Editors’ notes Consistency of different LMs (columns) across topics (rows) on different demographic attributes (panels). Each dot indicates an LM-topic pair, with the color indicating the group to which the model is best aligned, and the size of the dot indicates the strength of this alignment (computed as the ratio of the best and worst subgroup representativeness for that topic, see Appendix B.3 for details). We find significant topic-level inconsistencies, especially for base LMs, and strong educational attainment consistency for RLHF trained LMs. Credit: arXiv (2023). DOI: 10.48550/arxiv.2303.17548
The language models behind ChatGPT and other generative AI are trained on written words that have been culled from libraries, scraped from websites and social media, and pulled from news reports and speech transcripts from across the world. There are 250 billion such words behind GPT-3.5, the model fueling ChatGPT, for instance, and GPT-4 is now here.
Now new research from Stanford University has quantified exactly how well (or, actually, how poorly) these models align with opinions of U.S. demographic groups, showing that language models have a decided bias on hot-button topics that may be out of step with general popular sentiment.
“Certain language models fail to capture the subtleties of human opinion and often simply express the dominant viewpoint of certain groups, while underrepresenting those of other demographic subgroups,” says Shibani Santurkar, a former postdoctoral scholar at Stanford and first author of the study. “They should be more closely aligned.”
In the paper, a research team including Stanford postdoctoral student Esin Durmus, Columbia Ph.D. student Faisal Ladhak, Stanford Ph.D. student Cinoo Lee, and Stanford computer science professors Percy Liang and Tatsunori Hashimoto introduces OpinionQA, a tool for evaluating bias in language models. OpinionQA compares the leanings of language models against public opinion polling.
As one might expect, language models that form sentences by predicting word sequences based on what others have written should automatically reflect popular opinion in the broadest sense. But, Santurkar says, there are two other explanations for the bias. Most newer models have been fine-tuned on human feedback data collected by companies that hire annotators to note which model completions are “good” or “bad.” Annotators’ opinions and even those of the companies themselves can percolate into the models.
For instance, the study shows how newer models have a greater-than-99 percent approval for President Joe Biden, even though public opinion polls show a much more mixed picture. In their work, the researchers also found some populations are underrepresented in the data—those age 65 or older, Mormons, and widows and widowers, just to name a few. The authors assert that to improve credibility, language models should do a better job of reflecting the nuances, the complexities, and the narrow divisions of public opinion.
Aligning to public opinion
The team turned to Pew Research’s American Trends Panels (ATP), a benchmark survey of public opinion, to evaluate nine leading language models. The ATP has nearly 1,500 questions on a broad range of topics, stretching from science and politics to personal relationships. OpinionQA compares language model opinion distribution on each question with that of the general U.S. populace as well as the opinions of no fewer than 60 demographic subgroups, as charted by the ATP.

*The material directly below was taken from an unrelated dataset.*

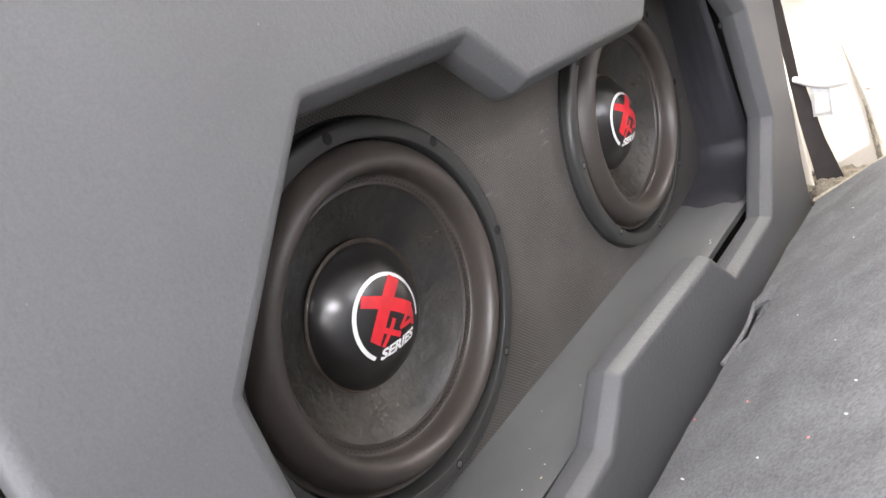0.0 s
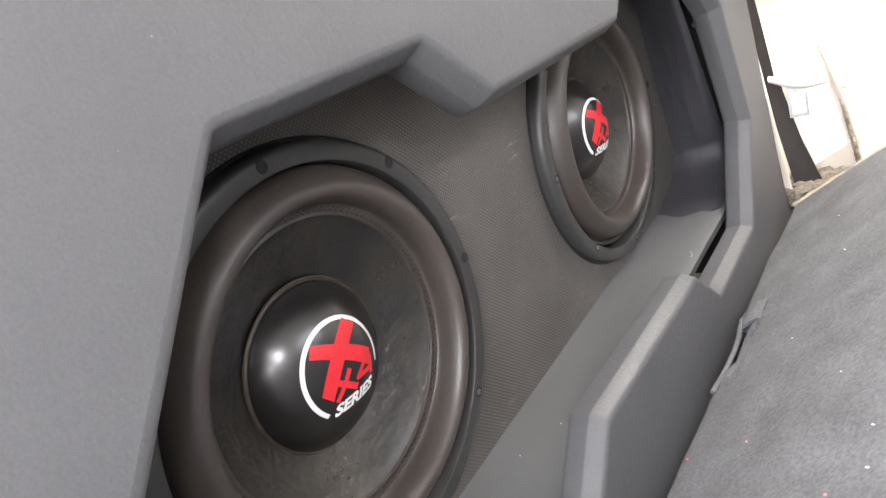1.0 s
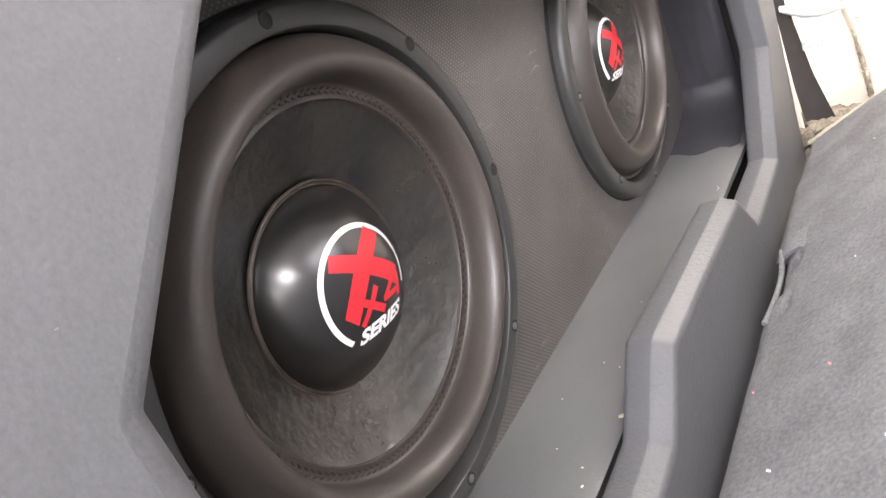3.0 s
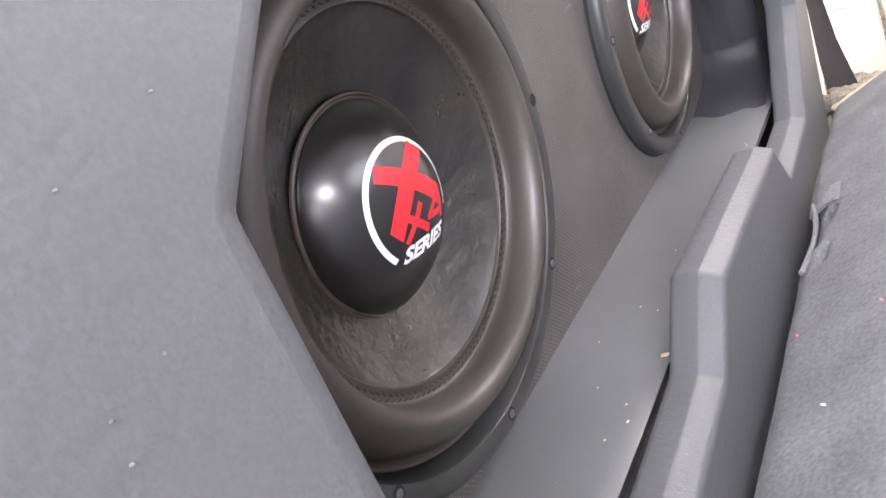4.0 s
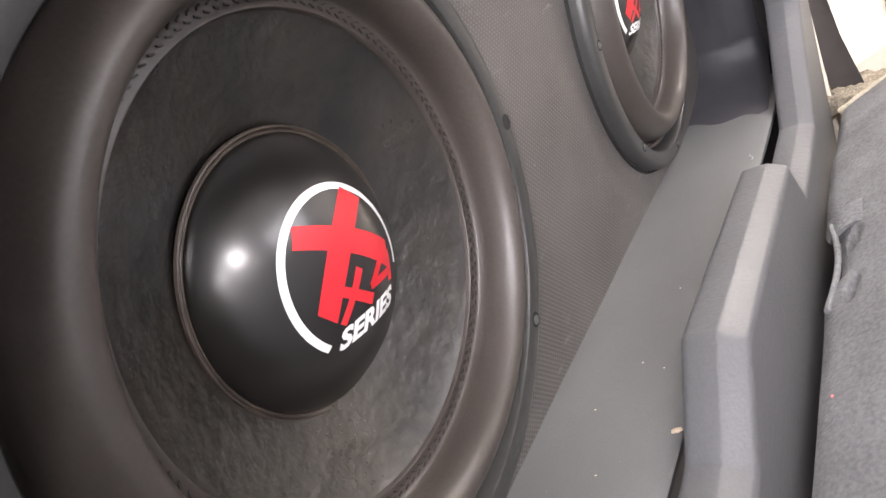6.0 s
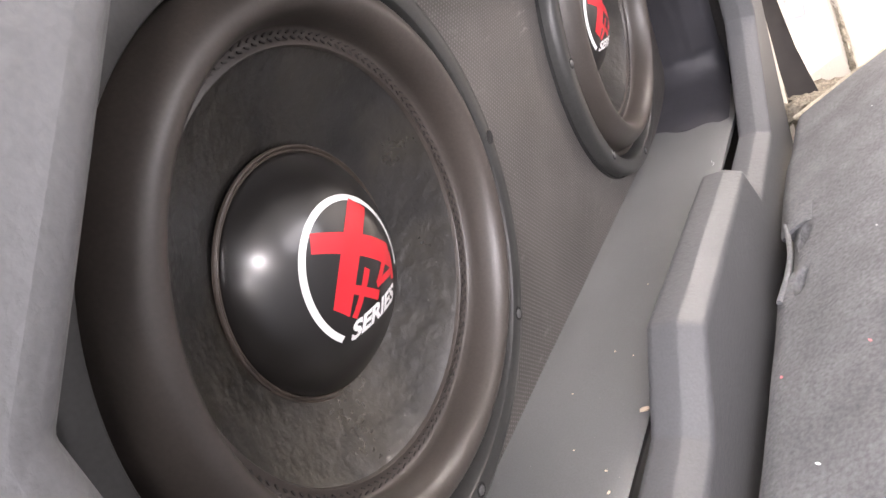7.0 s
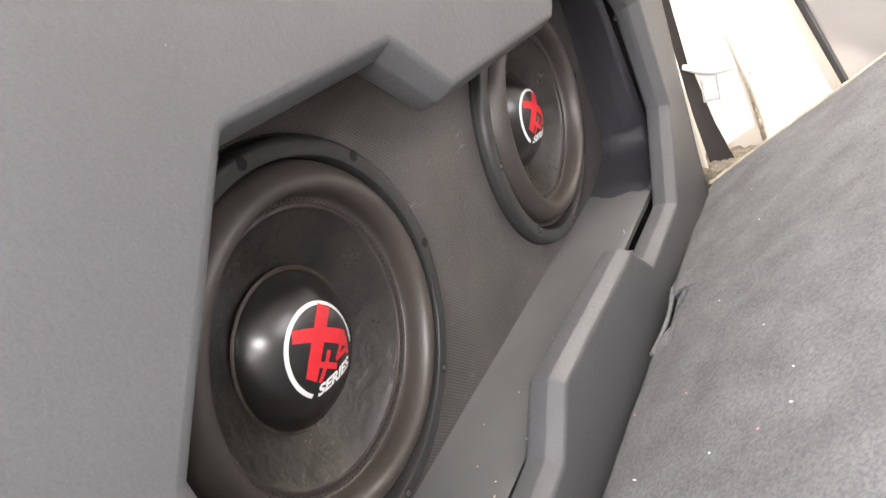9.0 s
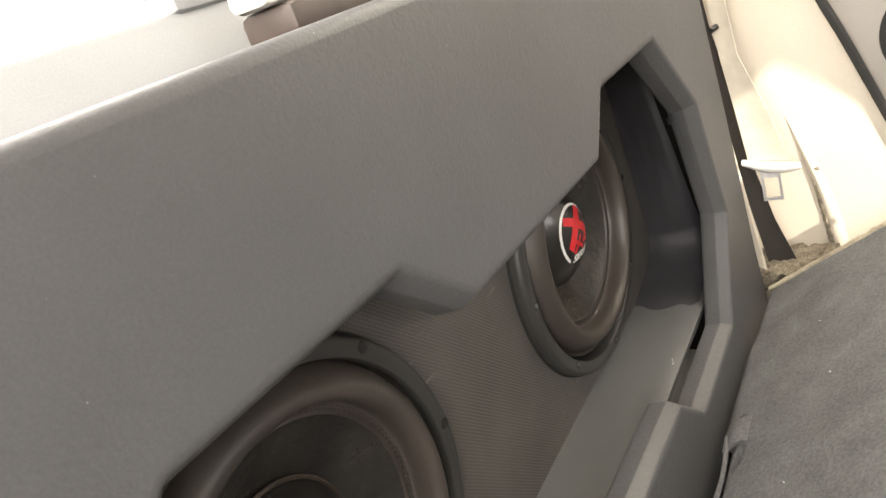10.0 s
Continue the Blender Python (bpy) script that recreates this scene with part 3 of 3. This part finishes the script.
# ---- shell of the cab; all but the rear wall is unseen, added to shape light ----
tagged(part("wall_rear", box(-0.95, 1.0, 0.06, 0.09, -0.6, 0.338, bevel=0.004), GREYTRIM), "light grey lower rear wall of the cab", "wall", kind="structure")
tagged(part("wall_rear_top", box(-0.95, 1.0, 0.06, 0.09, 0.76, 0.95), GREYTRIM), "light grey rear header of the cab", "wall", kind="structure")
tagged(part("ceiling", box(-0.98, 1.0, -1.54, 0.09, 0.95, 0.98), CABLINER), "pale cloth headliner", "ceiling", kind="structure")
tagged(part("floor", box(-0.95, 1.0, -1.5, 0.06, -0.64, -0.60), CARPET), "tan carpet floor", "floor", kind="structure")
# unseen front pieces; their opening limits where the sun falls
for name, b in (("wall_front", (-0.98, 1.0, -1.54, -1.5, -0.64, 0.40)), ("wall_front_top", (-0.98, 1.0, -1.54, -1.5, 0.93, 0.95)), ("wall_front_sun_block", (-0.98, -0.19, -1.54, -1.5, 0.40, 0.93)), ("wall_front_pillar", (0.80, 1.0, -1.54, -1.5, 0.40, 0.93))):
    tagged(part(name, box(*b), CABLINER), "unseen front wall piece placed to shape the sunlight", "wall", kind="structure")
# unseen near pieces; the opening is set so no sun reaches the panel
for name, b in (("wall_near", (-0.98, -0.95, -1.5, -0.98, -0.64, 0.95)), ("wall_near_header", (-0.98, -0.95, -0.98, -0.02, 0.76, 0.95)), ("wall_near_rear", (-0.98, -0.95, -0.02, 0.09, -0.64, 0.95)), ("wall_near_sill", (-0.98, -0.95, -0.98, -0.02, -0.64, -0.30))):
    tagged(part(name, box(*b), CABLINER), "unseen near side wall placed to keep sun off the panel", "wall", kind="structure")
# unseen slanted board, added to cast the slanting shade edge on the side trim
slant = bmesh.new()
slant_rows = [[slant.verts.new((x, y, z)) for x, z in ((-0.052, 0.929), (0.230, 0.401), (0.480, 0.401), (0.198, 0.929))] for y in (-1.535, -1.505)]
slant.faces.new(slant_rows[0]), slant.faces.new(slant_rows[1])
for i in range(4):
    slant.faces.new((slant_rows[0][i], slant_rows[0][i - 1], slant_rows[1][i - 1], slant_rows[1][i]))
tagged(part("sun_block_slant", slant, CABLINER, None, "", False), "unseen slanted board casting the shade edge on the side trim", "wall", kind="structure")
tagged(part("wall_far", box(0.97, 1.0, -1.5, 0.09, -0.64, 0.95), CABLINER), "unseen far side wall closing the cab", "wall", kind="structure")
# unseen block in the front seats' place, added to stop low light
tagged(part("front_seats_light_block", box(-0.62, 0.44, -0.74, -0.62, -0.60, 0.26, bevel=0.03), FABRIC), "unseen block in place of the front seats, stopping light", "wall", kind="structure")
# unseen box added so the cap's highlight lamp hangs from something
lamp_box = box(-0.94, -0.74, -1.46, -1.28, 0.930, 0.952, bevel=0.008)
tagged(part("highlight_lamp_box", lamp_box, PLASTIC), "unseen pale box added above the highlight lamp", "lamp", kind="structure")

# ---- rear window ----
window = tagged(empty("window_1", 0.0, 0.075, 0.338), "rear cab window washed out by daylight", "window", kind="structure")
under(part("window_post", box(0.134, 0.420, 0.054, 0.086, 0.336, 0.762, bevel=0.006), GREYTRIM), window)
for x0, x1 in ((-0.94, 0.132), (0.422, 0.96)):
    pane = under(part("pane", box(x0, x1, 0.072, 0.076, 0.339, 0.759), GLASS), window)
    pane.visible_shadow = False

# glowing board added outside so the rear window burns out to white
daylight_glow = bpy.data.materials.new("glowing_daylight")
daylight_glow.use_nodes = True
daylight_glow.node_tree.nodes["Principled BSDF"].inputs["Base Color"].default_value = (0.8, 0.8, 0.8, 1)
daylight_glow.node_tree.nodes["Principled BSDF"].inputs["Emission Color"].default_value = (1.0, 0.99, 0.97, 1)
daylight_glow.node_tree.nodes["Principled BSDF"].inputs["Emission Strength"].default_value = 1.6
tagged(part("backdrop", box(-1.6, 2.6, 1.6, 1.65, -0.2, 1.6), daylight_glow), "glowing board in place of overexposed daylight outside the rear window", "backdrop", kind="structure")

# unidentified small thing, built as a pale bar over a dark brown block
latch = tagged(empty("white_piece", 0.195, 0.0, 0.297), "unidentified white piece on a dark brown base behind the panel", "latch")
under(part("piece_base", box(0.150, 0.262, -0.022, 0.026, 0.2972, 0.321, bevel=0.006), material("dark_brown_plastic", (0.06, 0.045, 0.04), 0.5, spots=(40, 0.2))), latch)
under(part("piece_bar", box(0.140, 0.236, -0.014, 0.020, 0.3212, 0.336, bevel=0.006), PLASTIC), latch)["label"] = "off-white plastic bar"

# ---- belts and trim at the far side ----
strip_rows = []
for j in range(21):
    z = 0.30 - 0.62 * j / 20
    y = -0.1075 + (0.09 if z < 0 else 0.06) * z
    strip_rows.append([(0.7785, y + 0.018, z), (0.7785, y + 0.004, z), (0.7792, y + 0.001, z), (0.7810, y, z), (0.7840, y + 0.002, z), (0.7850, y + 0.018, z)])
tagged(part("trim_strip", sheet(strip_rows, 0.0015), BEIGE), "narrow beige trim strip beside the panel edge", "trim", kind="structure")
tagged(part("trim_bolt", tube([(0.774, -0.112, 0.128), (0.783, -0.118, 0.130)], 0.004, 10), SEAL), "small black bolt in the trim strip", "bolt")


def strap(points, thickness):
    """Webbing between a left and a right edge, given as pairs from top to bottom."""
    rows = []
    for (a, b), (c, d) in zip(points, points[1:]):
        for k in range(8):
            t = k / 8
            p, q = Vector(a).lerp(Vector(c), t), Vector(b).lerp(Vector(d), t)
            rows.append([p.lerp(q, i / 6) + Vector((0.002 * math.sin(math.pi * i / 6), 0, 0)) for i in range(7)])
    p, q = (Vector(v) for v in points[-1])
    rows.append([p.lerp(q, i / 6) for i in range(7)])
    return sheet(rows, thickness)


LAP = ((0.200, -0.097, -0.100), (0.130, -0.099, -0.105), (0.060, -0.102, -0.115), (0.0, -0.104, -0.122), (-0.085, -0.110, -0.132), (-0.160, -0.120, -0.147), (-0.225, -0.129, -0.166), (-0.300, -0.135, -0.174))
tagged(part("lap_belt", strap([((0.800, a, z), (0.803, b, z)) for z, a, b in LAP], 0.0015), DARKBELT), "dark brown seat belt webbing hanging behind the panel", "seat belt")
shoulder = tagged(empty("shoulder_belt", 0.785, -0.15, -0.06), "beige seat belt with pale latch plate hanging in sunlight", "seat belt")
under(part("webbing", strap([((0.800, -0.100, 0.34), (0.800, -0.118, 0.34)), ((0.792, -0.113, 0.087), (0.790, -0.136, 0.087)), ((0.787, -0.122, 0.008), (0.785, -0.162, 0.008)), ((0.784, -0.128, -0.058), (0.782, -0.180, -0.064))], 0.0015), BELT), shoulder)
lp_rows = []
for j in range(13):
    t = j / 12
    y = -0.121 - 0.071 * t
    h = 0.0085 * (math.sin(math.pi * min(max(t, 0.04), 0.96)) ** 0.35)
    zc = -0.060 - 0.014 * t - 0.004 * math.sin(math.pi * t)
    lp_rows.append([(0.780 - 0.007 * math.cos(a), y, zc + h * math.sin(a)) for a in (2 * math.pi * k / 12 for k in range(13))])
plate = under(part("latch_plate", sheet(lp_rows, 0.0), PLASTIC, angle=60), shoulder)
plate["label"] = "off-white plastic latch plate"


def tongue():
    """Steel tongue with a rectangular slot."""
    bm = bmesh.new()
    for y0, y1, z0, z1 in ((-0.1445, -0.141, -0.120, -0.070), (-0.166, -0.1625, -0.120, -0.070), (-0.1625, -0.1445, -0.120, -0.1155), (-0.1625, -0.1445, -0.086, -0.070)):
        box(0.7785, 0.7810, y0, y1, z0, z1, bm)
    return bm


tng = part("tongue", tongue(), STEEL, None, "steel buckle tongue with a slot")
under(tng, shoulder)


def rib():
    rows = []
    for j in range(25):
        t = j / 24
        z = -0.02 - 0.24 * t
        y = -0.170 - 0.050 * math.sin(t * math.pi / 2)
        rows.append([(0.849 - 0.008 * min(1.0, 2.5 * t) * math.sin(math.pi * i / 6), y - 0.013 * (i / 6 - 0.5) * (1 + t) * min(1.0, 0.1 + 2.5 * t), z) for i in range(7)])
    return sheet(rows, -0.004)


tagged(part("trim_rib", rib(), BEIGE), "raised beige moulding on the side trim", "trim", kind="structure")
tagged(part("carpet_edge", sheet([[(0.76 + 0.09 * i / 20, -0.12 - 0.10 * j / 12, -0.228 + 0.010 * noise.noise((i * 0.9, j * 0.9, 0)) + 0.006 * noise.noise((i * 3.1, j * 3.1, 1))) for i in range(21)] for j in range(13)], -0.02), CARPET), "tan carpet tuft below the belts", "carpet", kind="structure")
fuzz_rows = []
for j in range(40):
    t = j / 39
    fuzz_rows.append([(0.8465 - 0.004 * math.sin(math.pi * i / 6) - 0.002 * noise.noise((i * 1.7, j * 1.3, 2)), -0.192 - 0.014 * t - 0.013 * i / 6 + 0.0025 * noise.noise((0, j * 0.9, 5 + i)), -0.105 - 0.12 * t) for i in range(7)])
tagged(part("carpet_tuft", sheet(fuzz_rows, -0.003), CARPET), "frayed tan carpet strip beside the belt", "carpet")
grille = lathe([(0.0, -0.004), (0.040, -0.004), (0.046, -0.002), (0.048, 0.004)], 40)
for v in grille.verts:
    v.co = Vector((0.884 + v.co.y, -0.335 + v.co.x * 1.0, 0.045 + v.co.z * 1.25))
tagged(part("door_grille", grille, SEAL), "dark oval speaker grille on the door card", "grille")

# ---- small things ----
tagged(part("cable", tube([(-0.06 + 0.13 * i / 12, -0.0925 + 0.001 * math.sin(i), -0.184 + 0.002 * math.sin(i * 0.8)) for i in range(13)], 0.003), material("orange_cable", (0.45, 0.16, 0.05), 0.5, spots=(60, 0.2))), "orange cable in the gap under the panel", "cable")


def speck(name, place, size, mat, label, cat, group, stretch=1.6):
    bm = bmesh.new()
    bmesh.ops.create_icosphere(bm, subdivisions=1, radius=1)
    for v in bm.verts:
        v.co *= 1 + 0.3 * noise.noise(v.co * 2.1 + Vector(place) * 50)
    ob = part(name, bm, mat, None, "", False)
    ob.matrix_world = pose(*place, 0, 0, random.uniform(0, 180)) @ Matrix.Diagonal((size * stretch, size, size * 0.6, 1))
    return tagged(ob, label, cat, group)


for x, y, size in ((0.439, -0.238, 0.0011), (0.079, -0.170, 0.0016), (0.093, -0.287, 0.0012), (0.075, -0.232, 0.0013), (0.132, -0.287, 0.0010), (0.30, -0.21, 0.0009), (0.21, -0.26, 0.0009), (0.55, -0.22, 0.0009)):
    speck("lint_speck", (x, y, seat_z(x, y) + 0.0020), size * 0.65, LINT, "white lint speck on the charcoal seat cloth", "lint", "lint on the seat")
for x, y in ((0.164, -0.199), (0.079, -0.266), (0.170, -0.147)):
    speck("fluff_speck", (x, y, seat_z(x, y) + 0.0025), 0.0010, PINK, "tiny pink fluff on the charcoal seat cloth", "lint", "lint on the seat")
for x, z, size in ((-0.191, 0.104, 0.0007), (-0.215, 0.096, 0.0006), (-0.227, 0.061, 0.0006), (-0.228, 0.053, 0.0008)):
    speck("dust_speck", (x, FRONT_Y + LEAN_Z * z - 0.0003, z), size * 0.8, DUSTY, "pale dust speck on the vinyl panel", "dust", "dust on the panel", 1.1)
for x, y, size in ((0.150, -0.062, 0.0005), (0.060, -0.045, 0.0005), (0.110, -0.030, 0.0005), (0.240, -0.055, 0.0005), (0.205, -0.072, 0.0006), (0.097, -0.0795, 0.0021), (0.031, -0.073, 0.0009), (0.155, -0.048, 0.0006), (0.046, -0.068, 0.0007), (0.014, -0.064, 0.0006)):
    speck("crumb", (x, y, LEDGE_Z + 0.0008), size, CRUMB, "pale crumb lying on the grey ledge", "crumb", "crumbs on the ledge")
tagged(part("lint_thread", tube([(0.456 + 0.012 * i / 9, -0.079 - 0.002 * math.sin(i * 0.6), LEDGE_Z + 0.0012 + 0.001 * math.sin(i * 0.7) ** 2) for i in range(10)], 0.00018, 5), LINT), "white thread of lint on the ledge", "lint")
tagged(part("wire_clip", tube([(0.640, -0.076, 0.062), (0.632, -0.080, 0.061), (0.624, -0.083, 0.066), (0.616, -0.085, 0.064)], 0.0022, 8), SEAL), "small black wire clip beside the padded wall", "clip")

“These surveys are really helpful in that they are designed by experts who identify topics of public interest and carefully design questions to capture the nuances of a given topic,” Santurkar says. “They also use multiple-choice questions, which avoid certain problems measuring opinion with open-ended questions.”
From those comparisons, OpinionQA calculates three metrics of opinion alignment. First, representativeness assesses how aligned a language model is with the general population as well as against the 60 demographic cross sections ATP uses. Second, steerability tabulates how well the model can reflect the opinion of a given subgroup when prompted to do so. And third, consistency predicts how steady a model’s opinions are across topics and across time.
High-level findings? All models show wide variation in political and other leanings by income, age, education, etc. For the most part, Santurkar says, models trained on the internet alone tend to be biased toward less educated, lower income, or conservative points of view. Newer models, on the other hand, further refined through curated human feedback tend to be biased toward more liberal, higher educated, and higher income audiences.
“We’re not saying whether either is good or bad here,” Santurkar says. “But it is important to provide visibility to both developers and users that such biases exist.”
Acknowledging that exactly matching the opinions of the general public could represent a problematic goal in itself, the developers of OpinionQA caution that their approach is a tool to help developers assess political biases in their models, not a benchmark of optimal outcomes.
“The OpinionQA dataset is not a benchmark that should be optimized. It is helpful in identifying and quantizing where and how language models are mis-aligned with human opinion and how models often don’t adequately represent certain subgroups,” Santurkar says. “More broadly, we hope it can spark a conversation in the field about the importance and the value of bringing language models into better alignment with public opinion.”
The findings are published on the arXiv preprint server.